After driving in from Colorado on the previous night, I woke up to 0 degrees outside our ranch house rental with hot coffee and antelope feeding 300 yards off the back patio.
I showed up to my hunt area with my wife and my dog in tow mid-morning, with a few inches of fresh snow on the ground. The ranches air was as crisp as could be as we drove through the Hunter Management Area. There were antelope everywhere. Not 3 minutes off the highway, we had herds of 100+ on both side of us, all within 400 yards, and within a reasonable distance of ranch buildings. My wife wanted me to jump out and get it done, but it just didn't quite feel like hunting yet.
We eventually got into the main hunting area where my buddy Steve and I had quick success last year. The uphill travel increased the snow by a couple inches and there weren’t as many antelope here, but a herd of 7 with one good looking buck was feeding on the side of the hill a little over mile away. Unsure of the antelope’s (particularly late season) comfort zone, I took the truck around a half mile to get into an irrigation ditch I wanted to use as cover.
I cruised low for a few minutes at a time, and popped up to check on the herd. I meandered for a half hour, slowly cutting the distance as they fed away calmly. Finally, the next turn of the ditch was well out of my favor, and it was decision time. They fed away towards a large cattle pond (distractingly covered in ducks) just outside my rangefinder’s capability, I’d guess 850 yards or so. I had no cover available, except the herd of cattle that just popped up in between me and the 7 antelope. With nothing to lose, I decided to take chase, and I mean literally run after the antelope if I was going to get to my comfort shooting distances.

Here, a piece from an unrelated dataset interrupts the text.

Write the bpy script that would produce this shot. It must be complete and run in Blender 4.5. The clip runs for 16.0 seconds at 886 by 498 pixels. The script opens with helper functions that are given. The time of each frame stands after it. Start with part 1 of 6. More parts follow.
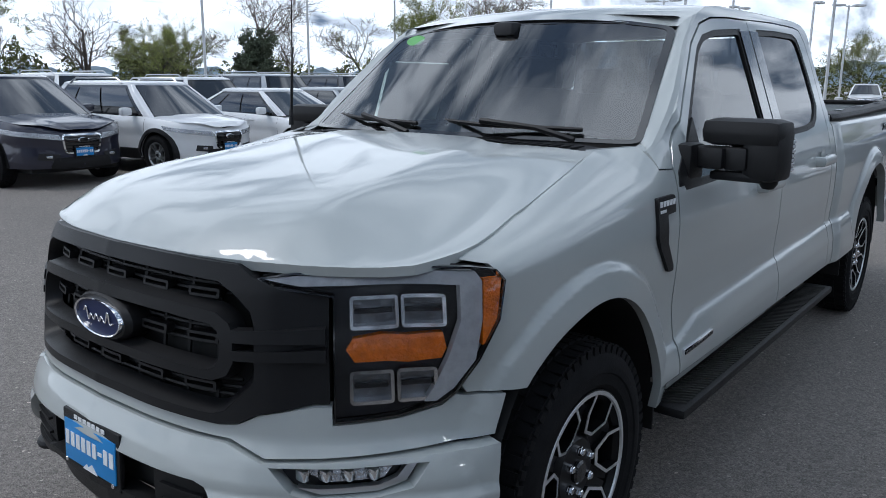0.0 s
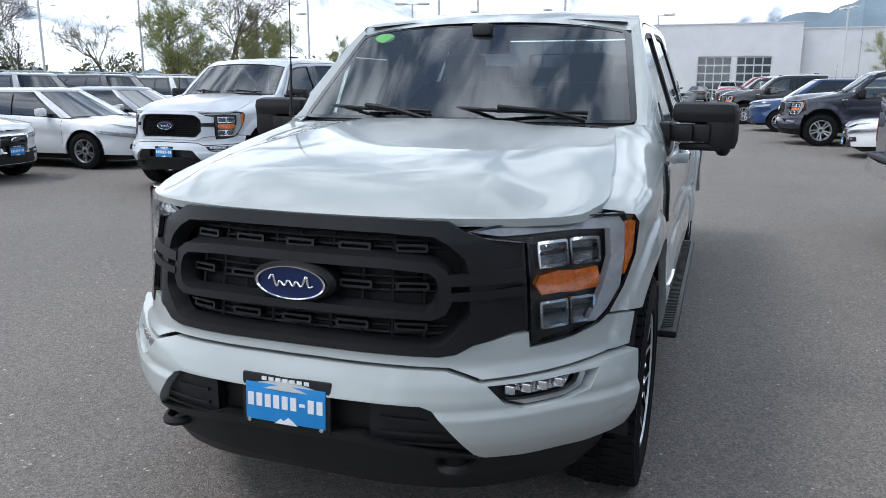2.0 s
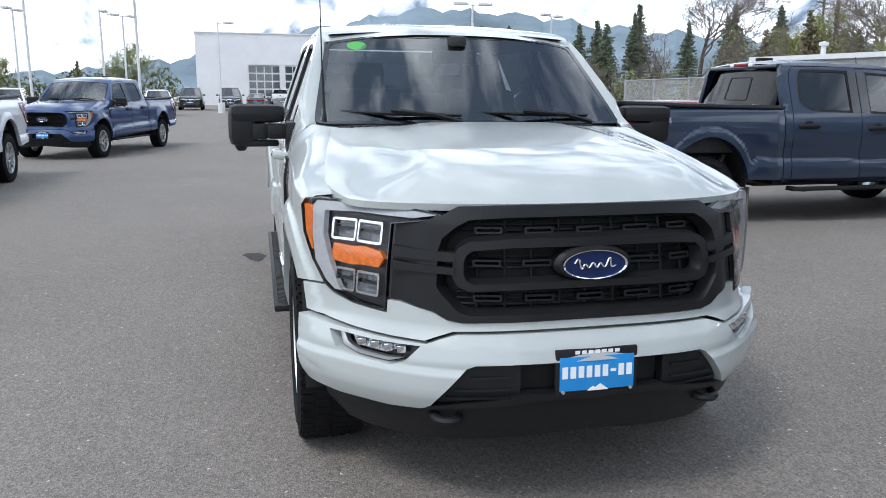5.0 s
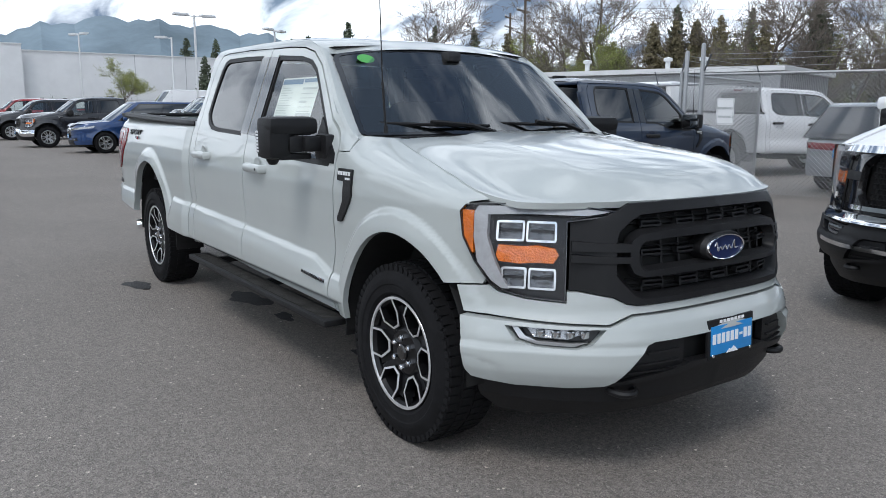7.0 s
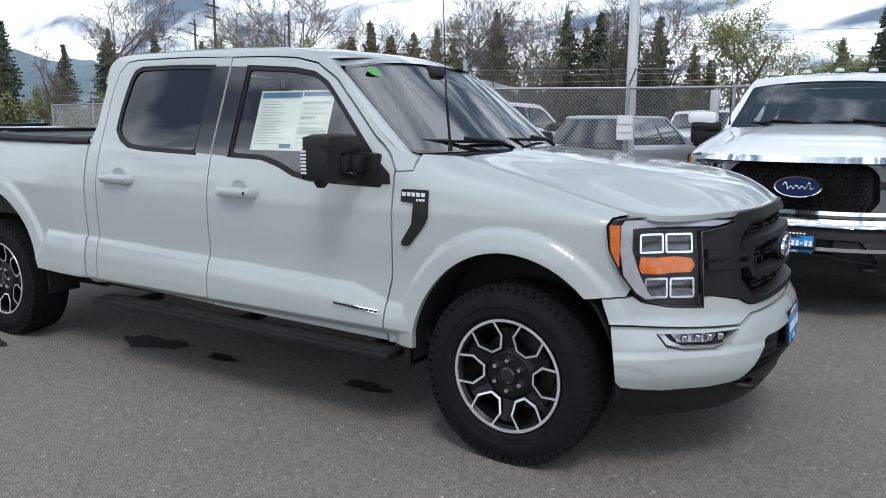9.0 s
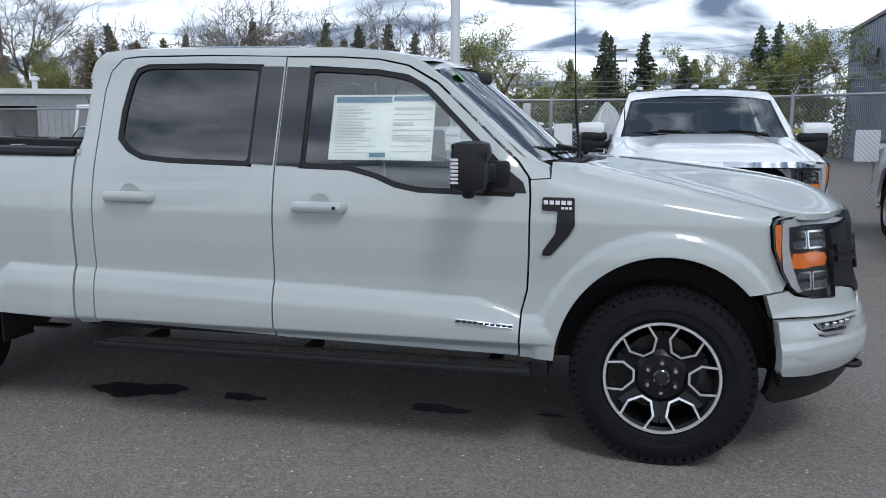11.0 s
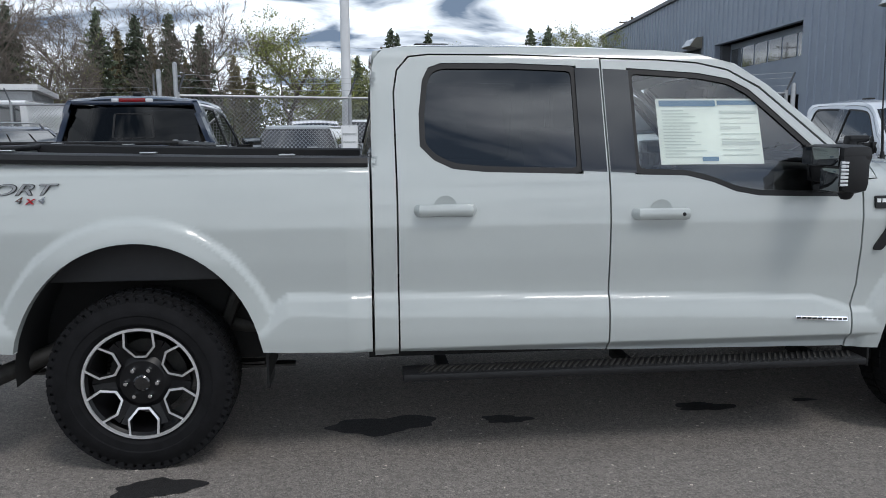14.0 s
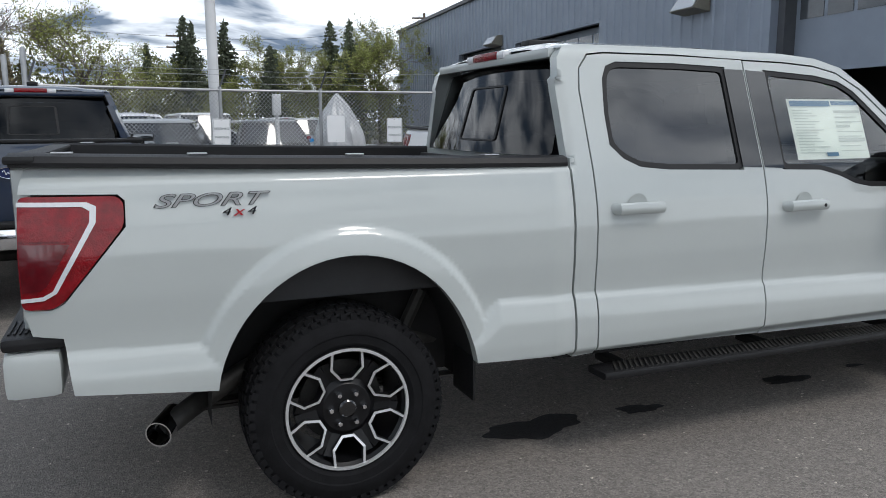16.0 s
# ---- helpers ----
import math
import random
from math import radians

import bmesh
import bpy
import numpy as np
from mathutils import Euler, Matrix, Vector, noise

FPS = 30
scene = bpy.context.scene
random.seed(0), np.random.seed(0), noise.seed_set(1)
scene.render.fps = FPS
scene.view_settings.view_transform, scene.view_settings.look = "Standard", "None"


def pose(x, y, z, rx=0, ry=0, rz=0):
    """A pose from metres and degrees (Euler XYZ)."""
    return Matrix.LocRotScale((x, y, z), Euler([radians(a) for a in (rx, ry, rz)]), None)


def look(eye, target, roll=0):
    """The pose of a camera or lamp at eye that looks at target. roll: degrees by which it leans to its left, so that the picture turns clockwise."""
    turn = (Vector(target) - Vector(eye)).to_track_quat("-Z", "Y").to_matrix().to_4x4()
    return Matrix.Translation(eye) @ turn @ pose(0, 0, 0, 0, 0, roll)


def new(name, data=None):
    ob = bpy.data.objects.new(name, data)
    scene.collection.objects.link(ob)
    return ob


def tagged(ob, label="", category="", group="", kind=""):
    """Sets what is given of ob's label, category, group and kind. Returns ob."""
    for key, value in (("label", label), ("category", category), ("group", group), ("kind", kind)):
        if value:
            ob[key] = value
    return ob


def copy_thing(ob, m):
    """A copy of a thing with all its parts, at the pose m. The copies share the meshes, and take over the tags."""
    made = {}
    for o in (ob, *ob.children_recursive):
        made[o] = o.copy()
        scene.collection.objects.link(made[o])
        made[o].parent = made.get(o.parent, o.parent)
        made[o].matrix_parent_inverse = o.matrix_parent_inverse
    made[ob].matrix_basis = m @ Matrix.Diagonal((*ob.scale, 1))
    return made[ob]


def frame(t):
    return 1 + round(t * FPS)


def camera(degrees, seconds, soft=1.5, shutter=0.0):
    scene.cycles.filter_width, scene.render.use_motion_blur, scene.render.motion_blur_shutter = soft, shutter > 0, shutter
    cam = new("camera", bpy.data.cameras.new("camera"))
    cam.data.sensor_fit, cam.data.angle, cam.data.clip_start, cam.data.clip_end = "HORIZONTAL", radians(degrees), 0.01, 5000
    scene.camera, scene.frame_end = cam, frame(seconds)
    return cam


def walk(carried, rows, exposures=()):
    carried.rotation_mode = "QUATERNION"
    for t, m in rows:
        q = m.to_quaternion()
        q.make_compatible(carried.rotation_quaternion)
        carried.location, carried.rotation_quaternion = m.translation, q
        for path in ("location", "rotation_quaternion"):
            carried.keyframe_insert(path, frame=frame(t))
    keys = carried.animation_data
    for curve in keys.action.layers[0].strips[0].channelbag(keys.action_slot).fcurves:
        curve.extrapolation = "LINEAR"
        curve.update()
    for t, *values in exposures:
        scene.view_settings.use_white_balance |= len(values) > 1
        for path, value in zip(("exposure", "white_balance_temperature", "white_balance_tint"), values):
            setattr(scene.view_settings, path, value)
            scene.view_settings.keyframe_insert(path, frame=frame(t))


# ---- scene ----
cam = camera(60.17, 16.0, 0.9)

PATH = [
    (0, (1.9637, -0.9116, 1.5686), (0.1379, 1.3818, 0.9307), 0.374),
    (0.5, (1.8618, -1.1862, 1.5586), (0.2102, 1.2379, 0.9294), 0.282),
    (1, (1.6912, -1.4525, 1.5459), (0.2333, 1.0934, 0.9191), 0.473),
    (1.5, (1.4492, -1.6879, 1.5352), (0.2400, 0.9839, 0.9032), 0.555),
    (2, (1.1821, -1.8792, 1.5272), (0.1903, 0.8807, 0.8954), 0.222),
    (2.5, (0.8800, -2.0539, 1.5182), (0.1005, 0.7758, 0.8974), 0.336),
    (3, (0.5411, -2.1746, 1.5142), (0.0322, 0.7153, 0.8898), 0.445),
    (3.5, (0.1690, -2.2661, 1.5082), (-0.0079, 0.6615, 0.8774), 0.385),
    (4, (-0.2368, -2.3319, 1.5115), (-0.1263, 0.6010, 0.8901), 0.424),
    (6.5, (-2.3612, -2.0211, 1.5063), (-0.8825, 0.5316, 0.9611), 0.286),
    (7, (-2.7267, -1.7998, 1.4840), (-1.0269, 0.6140, 0.9509), 0.295),
    (7.5, (-3.0714, -1.4960, 1.4848), (-1.1283, 0.7287, 0.9608), 0.338),
    (8, (-3.3696, -1.1753, 1.4993), (-1.2011, 0.8321, 0.9818), 0.384),
    (8.5, (-3.6425, -0.8118, 1.5108), (-1.2830, 0.9710, 1.0066), 0.294),
    (11, (-4.4041, 1.2982, 1.4741), (-1.5019, 1.9190, 1.0359), 0.248),
    (11.5, (-4.4395, 1.7380, 1.4847), (-1.5071, 2.1974, 1.0493), 0.047),
    (12, (-4.4775, 2.1931, 1.4937), (-1.5261, 2.5088, 1.0581), -0.012),
    (12.5, (-4.4866, 2.6507, 1.5009), (-1.5239, 2.8146, 1.0582), -0.058),
    (13, (-4.4635, 3.1183, 1.5071), (-1.4987, 3.1030, 1.0489), -0.172),
    (13.5, (-4.4494, 3.5616, 1.5127), (-1.4879, 3.4087, 1.0584), -0.233),
    (14, (-4.3977, 4.0083, 1.5163), (-1.4476, 3.7055, 1.0633), -0.288),
    (14.5, (-4.2895, 4.4438, 1.5207), (-1.3621, 3.9694, 1.0673), -0.283),
    (15, (-4.1735, 4.8895, 1.5278), (-1.2819, 4.2383, 1.0647), -0.346),
    (15.5, (-4.0436, 5.3274, 1.5369), (-1.2056, 4.4782, 1.0631), -0.342),
    (16, (-3.8672, 5.7767, 1.5492), (-1.1224, 4.6665, 1.0658), -0.262),
]
walk(cam, [(t, look(eye, target, roll)) for t, eye, target, roll in PATH],
     exposures=[(0.0, -0.06, 6050, 10), (1.0, 0.06, 6100, 10), (2.0, 0.40, 6250, 10), (3.0, 0.54, 6250, 10), (4.2, 0.68, 6300, 10), (5.3, 0.54, 6300, 10), (6.5, 0.22, 6350, 10), (8.5, 0.24, 6350, 10), (11.0, 0.04, 6150, 10), (13.0, 0.04, 6300, 10), (16.0, 0.10, 6550, 10)])

# ---- world, sun ----
SUN_EL, SUN_AZ = 56.0, 212.0          # degrees: height, and heading from +x towards +y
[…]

I hooked around the cattle to keep them from getting excited and found myself out of the antelope’s view temporarily. It is truly amazing how these grass-only, rolling hills are so huntable. I kept low and steady until the pond started to look shootable and the lead doe finally appeared. She ranged at 410 yards, and a second doe followed close behind. I got down prone and flipped the scope caps open to see nothing but grass. Thankfully, for the second year in a row, the Harris bipod 27” extension came into play and I got comfortable above the vegetation. The buck stepped out, I took a breath, and squeezed one off. The newly installed muzzle brake on my 7mm really changed the game on calling my own shots. I can’t say for sure if my scope even left my sight picture after the shot, I just know that immediately, I saw curling hooves in the air and 6 confused ladies.
For this easily drawn tag, I can't imagine going for the opener ever again. Last year's opener had dozens of vehicles and people pushing antelope around like crazy. This year, I was the only person in sight, and it may have been the most enjoyable hunt I've experienced.
Great Hunter Skullz did an excellent job on my euro and had it cleaned up the same day I dropped it off! It was great dealing with Draysen and his right hand man. Thank you guys!
Fishing was great along the way. I caught browns and rainbows fly fishing drys and nymphs throughout CO and many rainbows on streamers in WY after the hunt. One CO rainbow was ~ 24" 8 lbs. It took me an hour and half to land him and another 25 minutes to get it successfully released.
The three of us had an amazing week and my wife understands this may become a semi-regular trip for us. I feel full of fortune. Go try Wyoming if you haven't yet, and take the family.